[Data section]
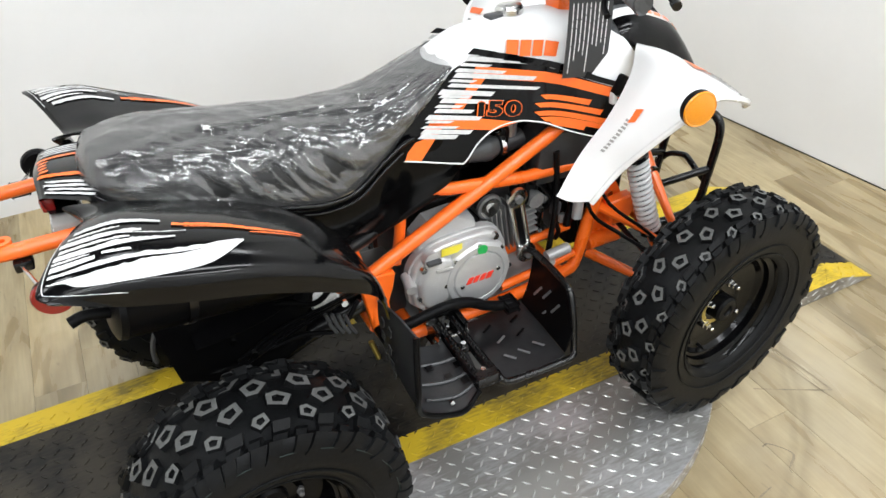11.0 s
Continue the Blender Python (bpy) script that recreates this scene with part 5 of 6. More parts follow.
# --- rear fenders
for s in (-1, 1):
    def drop(h):
        """The left fender's outer half hangs lower than the right one's."""
        t = min(max((h - 0.145) / 0.09, 0), 1)
        return -0.036 * t * t * (3 - 2 * t) if s > 0 else 0.0
    rows = [[(-0.512, 0.146, 0.780), (-0.520, 0.195, 0.784), (-0.526, 0.255, 0.812), (-0.540, 0.340, 0.826), (-0.550, 0.396, 0.822), (-0.540, 0.408, 0.816)],
            [(-0.520, 0.142, 0.800), (-0.528, 0.190, 0.805), (-0.532, 0.255, 0.834), (-0.546, 0.340, 0.843), (-0.556, 0.400, 0.836), (-0.546, 0.414, 0.824)],
            [(-0.48, 0.148, 0.800), (-0.47, 0.190, 0.812), (-0.46, 0.250, 0.848), (-0.465, 0.335, 0.848), (-0.47, 0.400, 0.826), (-0.47, 0.411, 0.788)],
            [(-0.40, 0.146, 0.780), (-0.395, 0.185, 0.796), (-0.39, 0.250, 0.832), (-0.39, 0.330, 0.826), (-0.39, 0.390, 0.798), (-0.39, 0.402, 0.757)],
            [(-0.30, 0.144, 0.748), (-0.295, 0.180, 0.766), (-0.29, 0.245, 0.798), (-0.29, 0.320, 0.792), (-0.29, 0.378, 0.764), (-0.29, 0.390, 0.722)],
            [(-0.20, 0.140, 0.698), (-0.198, 0.175, 0.718), (-0.195, 0.235, 0.748), (-0.19, 0.305, 0.742), (-0.185, 0.362, 0.712), (-0.18, 0.374, 0.668)],
            [(-0.14, 0.136, 0.636), (-0.135, 0.17, 0.652), (-0.128, 0.225, 0.678), (-0.12, 0.290, 0.672), (-0.112, 0.338, 0.648), (-0.108, 0.348, 0.610)],
            [(-0.105, 0.130, 0.545), (-0.098, 0.16, 0.552), (-0.090, 0.21, 0.562), (-0.082, 0.265, 0.558), (-0.076, 0.305, 0.546), (-0.076, 0.312, 0.520)]]
    def rear(h):
        """The rear edge is drawn in at the crease and runs back to the outer corner."""
        t = (h - 0.142) / 0.05 if h < 0.192 else 1 - (h - 0.192) / 0.21
        return (0.028 if s > 0 else 0.034) * max(t, 0)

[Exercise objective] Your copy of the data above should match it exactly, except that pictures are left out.

[Output for this exercise]
11.0 s
Continue the Blender Python (bpy) script that recreates this scene with part 5 of 6. More parts follow.
# --- rear fenders
for s in (-1, 1):
    def drop(h):
        """The left fender's outer half hangs lower than the right one's."""
        t = min(max((h - 0.145) / 0.09, 0), 1)
        return -0.036 * t * t * (3 - 2 * t) if s > 0 else 0.0
    rows = [[(-0.512, 0.146, 0.780), (-0.520, 0.195, 0.784), (-0.526, 0.255, 0.812), (-0.540, 0.340, 0.826), (-0.550, 0.396, 0.822), (-0.540, 0.408, 0.816)],
            [(-0.520, 0.142, 0.800), (-0.528, 0.190, 0.805), (-0.532, 0.255, 0.834), (-0.546, 0.340, 0.843), (-0.556, 0.400, 0.836), (-0.546, 0.414, 0.824)],
            [(-0.48, 0.148, 0.800), (-0.47, 0.190, 0.812), (-0.46, 0.250, 0.848), (-0.465, 0.335, 0.848), (-0.47, 0.400, 0.826), (-0.47, 0.411, 0.788)],
            [(-0.40, 0.146, 0.780), (-0.395, 0.185, 0.796), (-0.39, 0.250, 0.832), (-0.39, 0.330, 0.826), (-0.39, 0.390, 0.798), (-0.39, 0.402, 0.757)],
            [(-0.30, 0.144, 0.748), (-0.295, 0.180, 0.766), (-0.29, 0.245, 0.798), (-0.29, 0.320, 0.792), (-0.29, 0.378, 0.764), (-0.29, 0.390, 0.722)],
            [(-0.20, 0.140, 0.698), (-0.198, 0.175, 0.718), (-0.195, 0.235, 0.748), (-0.19, 0.305, 0.742), (-0.185, 0.362, 0.712), (-0.18, 0.374, 0.668)],
            [(-0.14, 0.136, 0.636), (-0.135, 0.17, 0.652), (-0.128, 0.225, 0.678), (-0.12, 0.290, 0.672), (-0.112, 0.338, 0.648), (-0.108, 0.348, 0.610)],
            [(-0.105, 0.130, 0.545), (-0.098, 0.16, 0.552), (-0.090, 0.21, 0.562), (-0.082, 0.265, 0.558), (-0.076, 0.305, 0.546), (-0.076, 0.312, 0.520)]]
    def rear(h):
        """The rear edge is drawn in at the crease and runs back to the outer corner."""
        t = (h - 0.142) / 0.05 if h < 0.192 else 1 - (h - 0.192) / 0.21
        return (0.028 if s > 0 else 0.034) * max(t, 0)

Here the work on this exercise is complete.